Written problem
Which lines hold the word "with"? Copy each of them from the material.

Dataset content
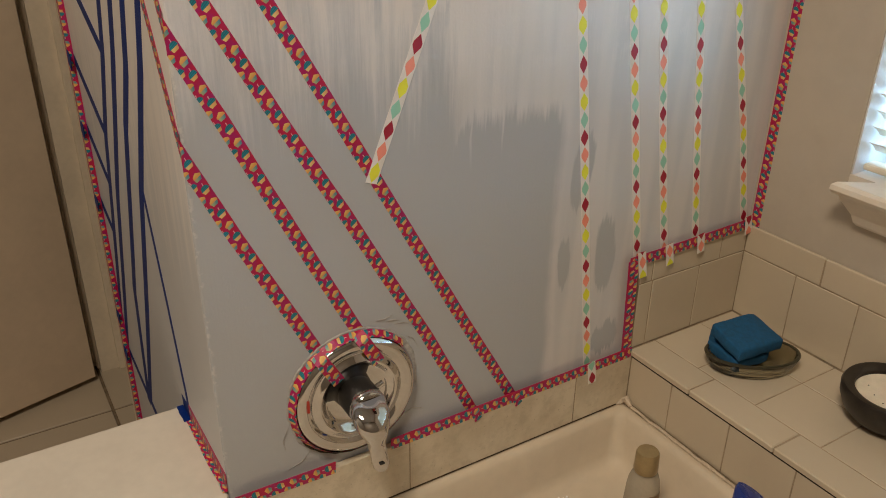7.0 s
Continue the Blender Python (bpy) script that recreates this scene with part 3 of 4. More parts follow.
def blind():
    a, b, lo, hi = WIN
    bl = thing("window_blind", "cream horizontal blind with tilted slats, lowered", "blind")
    xc = W + 0.030
    part("headrail", boxed(W + 0.004, W + 0.050, a + 0.004, b - 0.036, hi - 0.036, hi - 0.006, bevel=0.002), M_SLAT, bl)
    part("bracket", boxed(W + 0.001, W + 0.054, b - 0.034, b - 0.002, hi - 0.040, hi - 0.005, bevel=0.002), M_SLAT, bl, "box bracket with dirty edges")
    # shadow line over the headrail, laid on as a dark strip
    part("top_shadow", boxed(W - 0.0004, W + 0.056, a + 0.002, b - 0.002, hi - 0.0048, hi - 0.0012), M_JOINT_SHADOW, bl, "dark strip for the shadow line over the headrail")
    # dark strips along the side and the foot of the bracket
    for y0, y1, z0, z1 in ((b - 0.0355, b - 0.0342, hi - 0.040, hi - 0.005), (b - 0.034, b - 0.002, hi - 0.0418, hi - 0.0402)):
        part("dark_outline", boxed(W + 0.0004, W + 0.003, y0, y1, z0, z1), M_JOINT_SHADOW, bl)
    for y, z in ((b - 0.010, hi - 0.014), (b - 0.026, hi - 0.032)):
        part("screw", lathe(bmesh.new(), [(0.0, 0.0010), (0.0016, 0.0007), (0.0021, 0.0)], 12, pose(W + 0.001, y, z, 0, -90, 0)), M_SCREW, bl)
    me = None
    z = hi - 0.052
    while z > 0.893:
        if me is None:
            bm = bmesh.new()
            n, wd = 6, 0.0270
            top = []
            for k in range(n + 1):
                t = k / n - 0.5
                lift = 0.0016 * (1 - (2 * t) ** 2)
                top.append((wd * t, lift))
            outline = top + [(x, h - 0.0012) for x, h in reversed(top)]
            prism(bm, outline, "y", a + 0.010, b - 0.006)
            bmesh.ops.recalc_face_normals(bm, faces=bm.faces[:])
            me = bpy.data.meshes.new("slat")
            bm.to_mesh(me)
            bm.free()
            me.materials.append(M_SLAT)
        s = new("slat", me)
        # prism along y lists x then z
        s.parent = bl
        s.location = (xc, 0, z)
        s.rotation_euler = (0, radians(35 + random.uniform(-1.2, 1.2)), 0)
        z -= 0.0236
    part("bottom_rail", boxed(xc - 0.014, xc + 0.014, a + 0.010, b - 0.006, 0.868, 0.879, bevel=0.004), M_SLAT, bl)
    for y in (b - 0.062, b - 0.50, a + 0.09):
        for dx in (-0.0145, 0.0145):
            part("ladder_cord", tube(bmesh.new(), [(xc + dx, y, hi - 0.04), (xc + dx, y, 0.88)], 0.0009, 5), M_CORD, bl)
        part("lift_cord", tube(bmesh.new(), [(xc, y + 0.004, hi - 0.04), (xc, y + 0.004, 0.88)], 0.0008, 5), M_CORD, bl)
    wand = bmesh.new()
    tube(wand, [(W - 0.001, b - 0.056, hi - 0.036), (W - 0.003, b - 0.056, hi - 0.052), (W - 0.006, b - 0.058, hi - 0.060), (W - 0.003, b - 0.060, hi - 0.066)], 0.0018, 6)
    part("wand_hook", wand, M_CORD, bl)
    part("tilt_wand", tube(bmesh.new(), [(W - 0.004, b - 0.060, hi - 0.066), (W - 0.006, b - 0.066, hi - 0.62)], 0.0016, 6), M_CORD, bl)


window()
blind()
structure("backdrop", boxed(15.0, 15.1, -42.0, 42.0, -6.0, 30.0), M_DAY, "bright hazy sky beyond the window")
structure("ground", boxed(-42.0, 15.0, -42.0, 42.0, -3.2, -3.0), M_LAWN, "dry ground outside the window")
structure("lower_storey", boxed(-2.12, 1.32, -2.42, 2.32, -3.0, -0.124), M_SIDING, "plain walls of the storey below")


def neighbour_house(y, x, wide):
    """A small white house across the yard, its gable towards the window."""
    h = thing("house", "white neighbouring house with dark windows and a grey roof", "house", "houses across the yard", at=(x, y, -3.0))
    w = wide / 2
    part("wall", prism(bmesh.new(), [(-w, 0.0), (w, 0.0), (w, 1.75), (0.0, 2.65), (-w, 1.75)], "x", 0.0, 2.6), M_SIDING, h)
    part("roof", prism(bmesh.new(), [(-w - 0.18, 1.68), (0.0, 2.72), (w + 0.18, 1.68), (w + 0.18, 1.80), (0.0, 2.86), (-w - 0.18, 1.80)], "x", -0.2, 2.8), M_ROOF, h, "grey shingle roof")
    for k in (-1, 1):
        win = part("window", boxed(-0.05, -0.002, k * w * 0.5 - 0.34, k * w * 0.5 + 0.34, 0.75, 1.55, bevel=0.01), M_FRAME, h, "white framed window")
        for z0, z1 in ((0.80, 1.13), (1.17, 1.50)):
            part("pane", boxed(-0.06, -0.051, k * w * 0.5 - 0.29, k * w * 0.5 + 0.29, z0, z1), M_DARKPANE, win, "dark pane")


for y, x, wide in ((5.0, 9.6, 3.2), (9.2, 10.4, 3.4), (0.6, 10.2, 3.4), (-4.0, 9.8, 3.2), (13.4, 10.0, 3.2)):
    neighbour_house(y, x, wide)


# ---------------------------------------------------------------- tape
def ribbon(bm, uv, plane, points, width, lift, phase=0.0, clip=False, seed=0, deep=False):
    """A strip of tape along points on a wall. plane A: x = 0, points (y, z); B: y = 0, points (x, z); C: x = W, points (y, z)."""
    rng = random.Random(seed)

    def place(a, z, h):
        return {"A": (-h, a, z), "B": (a, -h, z), "C": (W - h, a, z)}[plane]
    pts = [Vector(p) for p in points]
    # cut into short steps, so that edges can waver
    fine, along = [pts[0]], [0.0]
    for p, q in zip(pts, pts[1:]):
        k = max(1, int((q - p).length / 0.03))
        for i in range(1, k + 1):
            fine.append(p.lerp(q, i / k))
            along.append(along[-1] + (q - p).length / k)
    rows = []
    for i, p in enumerate(fine):
        d = (fine[min(i + 1, len(fine) - 1)] - fine[max(i - 1, 0)]).normalized()
        s = Vector((-d.y, d.x))
        end = i in (0, len(fine) - 1)
        w0, w1 = (width / 2 + rng.uniform(-0.0003, 0.0003) for _ in range(2))
        e0, e1 = (rng.uniform(-0.0016, 0.0016) if end else 0.0 for _ in range(2))
        h = lift + (0.0 if end else rng.uniform(0.0, 0.0001))
        l, r = p + s * w0 + d * e0, p - s * w1 + d * e1
        rows.append([bm.verts.new(place(l.x, l.y, 0.0 if deep else max(0.0, lift - 0.0012))), bm.verts.new(place(l.x, l.y, h)), bm.verts.new(place(r.x, r.y, h)), bm.verts.new(place(r.x, r.y, 0.0 if deep else max(0.0, lift - 0.0012)))])
    faces = []
    fold = lift if deep else 0.0
    cross = (0.001 + fold, 0.001, 0.001 - width, 0.001 - width - fold) if deep else (width / 2, width / 2, -width / 2, -width / 2)
    for i in range(len(rows) - 1):
        for k in range(3):
            f = bm.faces.new((rows[i][k], rows[i][k + 1], rows[i + 1][k + 1], rows[i + 1][k]))
            for loop, (ii, kk) in zip(f.loops, ((i, k), (i, k + 1), (i + 1, k + 1), (i + 1, k))):
                loop[uv].uv = (along[ii] - phase, cross[kk])
            faces.append(f)
    for row, i in ((rows[0], 0), (rows[-1], len(rows) - 1)):
        f = bm.faces.new(row)
        for loop in f.loops:
            loop[uv].uv = (along[i] - phase, 0.0)
        faces.append(f)
    if clip:
        geom = list({v for f in faces for v in f.verts}) + list({e for f in faces for e in f.edges}) + faces
        no = (0, -1, 0) if plane == "A" else (-1, 0, 0)
        bmesh.ops.bisect_plane(bm, geom=geom, plane_co=(-lift, -lift, 0), plane_no=no, clear_outer=True)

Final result
Continue the Blender Python (bpy) script that recreates this scene with part 3 of 4. More parts follow.
    bl = thing("window_blind", "cream horizontal blind with tilted slats, lowered", "blind")
    part("bracket", boxed(W + 0.001, W + 0.054, b - 0.034, b - 0.002, hi - 0.040, hi - 0.005, bevel=0.002), M_SLAT, bl, "box bracket with dirty edges")
    h = thing("house", "white neighbouring house with dark windows and a grey roof", "house", "houses across the yard", at=(x, y, -3.0))